Research Synthesizer
Ten sources, three of which disagree, do not become knowledge by being summarized in sequence. Synthesis is a different operation: extract the claims, grade the evidence behind each one, put the sources in conversation — where they agree, where they collide, and why — and emerge with findings ranked by confidence plus an honest register of what remains unknown. This skill runs that operation on whatever pile of documents, papers, transcripts, or notes it is pointed at.
When to use this skill
- Multiple documents, reports, or transcripts must inform one decision or one written brief
- A literature scan produced twenty open tabs and someone must now say "so what?"
- Two credible sources contradict each other and the difference actually matters
- Assembling a state-of-knowledge brief before commissioning expensive primary research
Workflow
- Fix the question before reading. Write down the two or three questions the synthesis must answer. Without them, synthesis regresses to summary — and a summary of ten sources is just a longer read.
- Extract claims, not summaries. From each source, pull the specific claims relevant to the questions. Each claim carries: the source, its exact statement, the evidence type behind it — experiment, large-sample data, small-sample data, case account, expert judgment, or a claim from a party that profits by it — and its date.
- Grade evidence strength per claim using anchored levels. Strong: sound method, adequate sample, disinterested source. Moderate: reasonable method with real limits. Weak: anecdote, tiny sample, or interested source. Grade the evidence, never the prestige of the publisher.
- Build the agreement map. Cluster claims by question. Where independent sources converge, say so — and check independence, because three articles citing one study are one source wearing three hats. Where sources conflict, do not average them; check first whether definitions, populations, or time periods differ before declaring a genuine disagreement.
- Write findings in confidence order. High-confidence findings — multiple independent strong sources — stated plainly and first.

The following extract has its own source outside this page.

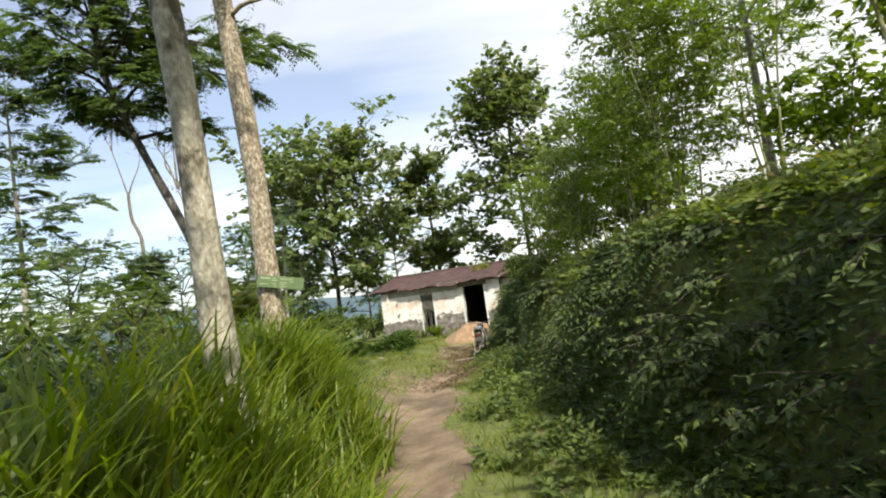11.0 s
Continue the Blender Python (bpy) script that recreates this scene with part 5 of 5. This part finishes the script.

Moderate findings hedged precisely: "directionally supported by two studies, both with sample limits." Contested points presented as contested, with the strongest case for each side in one sentence apiece.
- Register the unknowns. List what the questions needed that no source answered, and what evidence would settle each item. The unknowns register is often the most decision-relevant section — it is the shopping list for the next research dollar.
- Cite as you go. Every finding traces to named sources inline. A synthesis whose claims cannot be walked back to sources is an opinion piece with a bibliography.
Output format
A brief with: the questions; findings in confidence order, each with supporting sources and evidence grades; a disagreements section showing both sides and the suspected cause of divergence; the unknowns register with what-would-settle-it notes; and a source table — source, type, date, interest or bias note, and the claims it contributed.
Quality bar
- No claim without a citation, and no citation laundering: secondary reports traced to their primary source before they count
- Independence checked; co-citing sources counted once
- Conflicts explained or explicitly left open — never silently averaged, never resolved by recency alone
- Interested sources admitted as evidence only with their interest labeled in the same sentence
- A reader can disagree efficiently: the path from evidence to finding is visible at every step
Worked example: one finding, properly hedged
Finding (moderate confidence): "Longer onboarding sequences correlate with higher 90-day retention in the sources reviewed." Support: two independent large-sample analyses agree; one small-sample case account disagrees. Divergence note: the dissenting source measured retention at 30 days, not 90 — likely a definition difference, not a contradiction. What would settle it: any experiment randomizing sequence length, which no reviewed source ran.